### Dataset excerpts
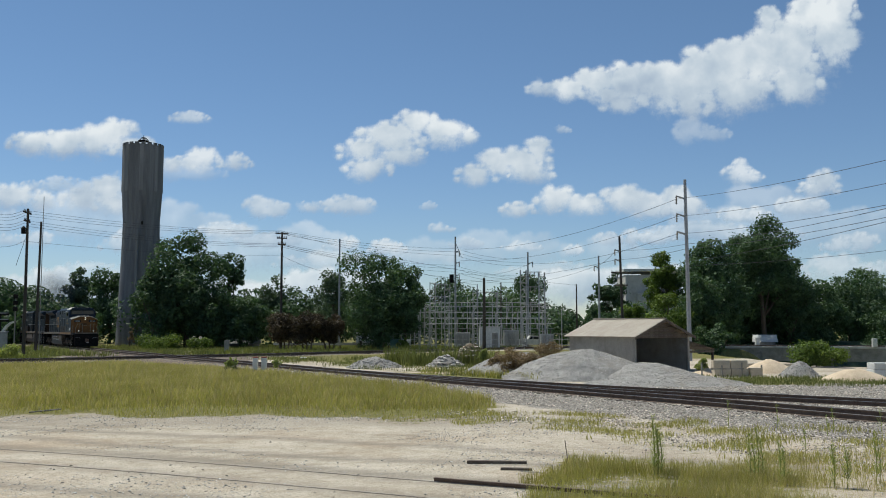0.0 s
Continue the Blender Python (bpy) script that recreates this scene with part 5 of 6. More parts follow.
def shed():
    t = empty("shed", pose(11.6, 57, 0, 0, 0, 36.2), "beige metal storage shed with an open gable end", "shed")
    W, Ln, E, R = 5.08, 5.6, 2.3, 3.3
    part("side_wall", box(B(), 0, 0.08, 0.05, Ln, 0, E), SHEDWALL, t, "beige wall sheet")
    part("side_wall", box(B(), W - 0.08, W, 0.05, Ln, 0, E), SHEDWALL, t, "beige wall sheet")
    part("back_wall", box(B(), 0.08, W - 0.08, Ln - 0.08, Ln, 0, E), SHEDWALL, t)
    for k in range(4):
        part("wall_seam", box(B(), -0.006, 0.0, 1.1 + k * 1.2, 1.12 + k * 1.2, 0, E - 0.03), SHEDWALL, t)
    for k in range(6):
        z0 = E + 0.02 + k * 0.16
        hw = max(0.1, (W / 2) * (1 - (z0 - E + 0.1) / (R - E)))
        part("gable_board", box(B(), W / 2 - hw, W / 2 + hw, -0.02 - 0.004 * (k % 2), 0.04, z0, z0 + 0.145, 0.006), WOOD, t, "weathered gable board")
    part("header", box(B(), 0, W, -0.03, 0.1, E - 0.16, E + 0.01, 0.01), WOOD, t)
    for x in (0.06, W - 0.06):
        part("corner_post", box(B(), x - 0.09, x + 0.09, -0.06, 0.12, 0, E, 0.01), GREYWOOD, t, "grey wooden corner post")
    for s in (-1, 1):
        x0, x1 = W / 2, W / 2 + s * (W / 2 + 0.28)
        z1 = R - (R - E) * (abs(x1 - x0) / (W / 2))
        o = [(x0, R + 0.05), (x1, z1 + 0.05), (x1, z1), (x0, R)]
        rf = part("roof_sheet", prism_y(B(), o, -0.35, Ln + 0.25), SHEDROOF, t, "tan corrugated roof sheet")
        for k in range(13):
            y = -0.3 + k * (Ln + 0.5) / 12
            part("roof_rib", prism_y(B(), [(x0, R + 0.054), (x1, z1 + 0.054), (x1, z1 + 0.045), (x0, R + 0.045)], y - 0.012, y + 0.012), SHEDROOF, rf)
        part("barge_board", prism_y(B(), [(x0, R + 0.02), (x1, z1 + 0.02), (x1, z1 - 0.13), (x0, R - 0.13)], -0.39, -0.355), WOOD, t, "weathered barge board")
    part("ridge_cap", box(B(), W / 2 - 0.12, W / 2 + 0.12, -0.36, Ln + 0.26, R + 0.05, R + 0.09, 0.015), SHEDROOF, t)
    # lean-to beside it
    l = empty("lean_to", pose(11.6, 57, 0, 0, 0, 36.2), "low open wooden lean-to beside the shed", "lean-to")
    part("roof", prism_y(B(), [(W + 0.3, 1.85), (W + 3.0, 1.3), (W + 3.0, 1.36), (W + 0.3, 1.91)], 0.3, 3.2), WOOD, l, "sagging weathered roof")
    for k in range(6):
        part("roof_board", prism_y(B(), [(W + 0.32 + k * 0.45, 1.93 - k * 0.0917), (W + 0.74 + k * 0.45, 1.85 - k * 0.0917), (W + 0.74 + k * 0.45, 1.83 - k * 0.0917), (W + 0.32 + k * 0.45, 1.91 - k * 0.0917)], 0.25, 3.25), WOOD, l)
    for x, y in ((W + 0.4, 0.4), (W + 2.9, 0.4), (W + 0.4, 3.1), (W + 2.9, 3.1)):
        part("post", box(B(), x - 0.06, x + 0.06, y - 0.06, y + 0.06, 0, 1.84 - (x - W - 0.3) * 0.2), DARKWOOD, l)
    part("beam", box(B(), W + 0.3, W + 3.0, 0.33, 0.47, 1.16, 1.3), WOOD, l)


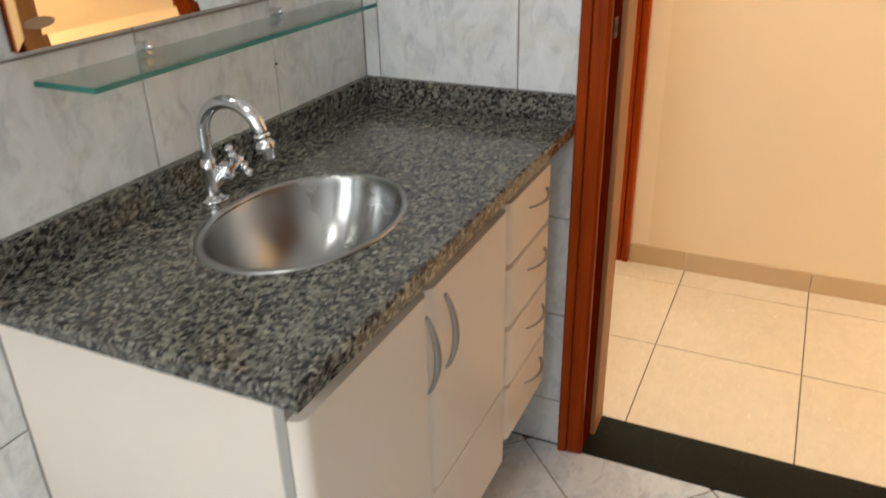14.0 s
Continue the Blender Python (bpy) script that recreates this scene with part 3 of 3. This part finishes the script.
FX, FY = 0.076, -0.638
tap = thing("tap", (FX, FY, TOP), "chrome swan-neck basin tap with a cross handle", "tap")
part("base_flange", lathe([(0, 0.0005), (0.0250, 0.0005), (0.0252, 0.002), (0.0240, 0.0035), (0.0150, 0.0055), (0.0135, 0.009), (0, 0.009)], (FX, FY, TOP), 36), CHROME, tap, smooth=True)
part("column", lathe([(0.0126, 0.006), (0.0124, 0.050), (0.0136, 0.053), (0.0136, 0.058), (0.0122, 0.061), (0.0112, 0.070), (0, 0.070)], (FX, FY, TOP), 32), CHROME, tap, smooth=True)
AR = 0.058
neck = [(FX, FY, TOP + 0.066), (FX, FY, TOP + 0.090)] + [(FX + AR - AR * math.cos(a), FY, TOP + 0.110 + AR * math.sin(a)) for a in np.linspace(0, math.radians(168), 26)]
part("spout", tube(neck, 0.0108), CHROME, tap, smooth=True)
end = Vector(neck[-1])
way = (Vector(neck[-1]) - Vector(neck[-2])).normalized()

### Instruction
Collect the lines of the data that carry the word "Continue".

### Solution for this exercise
Continue the Blender Python (bpy) script that recreates this scene with part 5 of 6. More parts follow.
Continue the Blender Python (bpy) script that recreates this scene with part 3 of 3. This part finishes the script.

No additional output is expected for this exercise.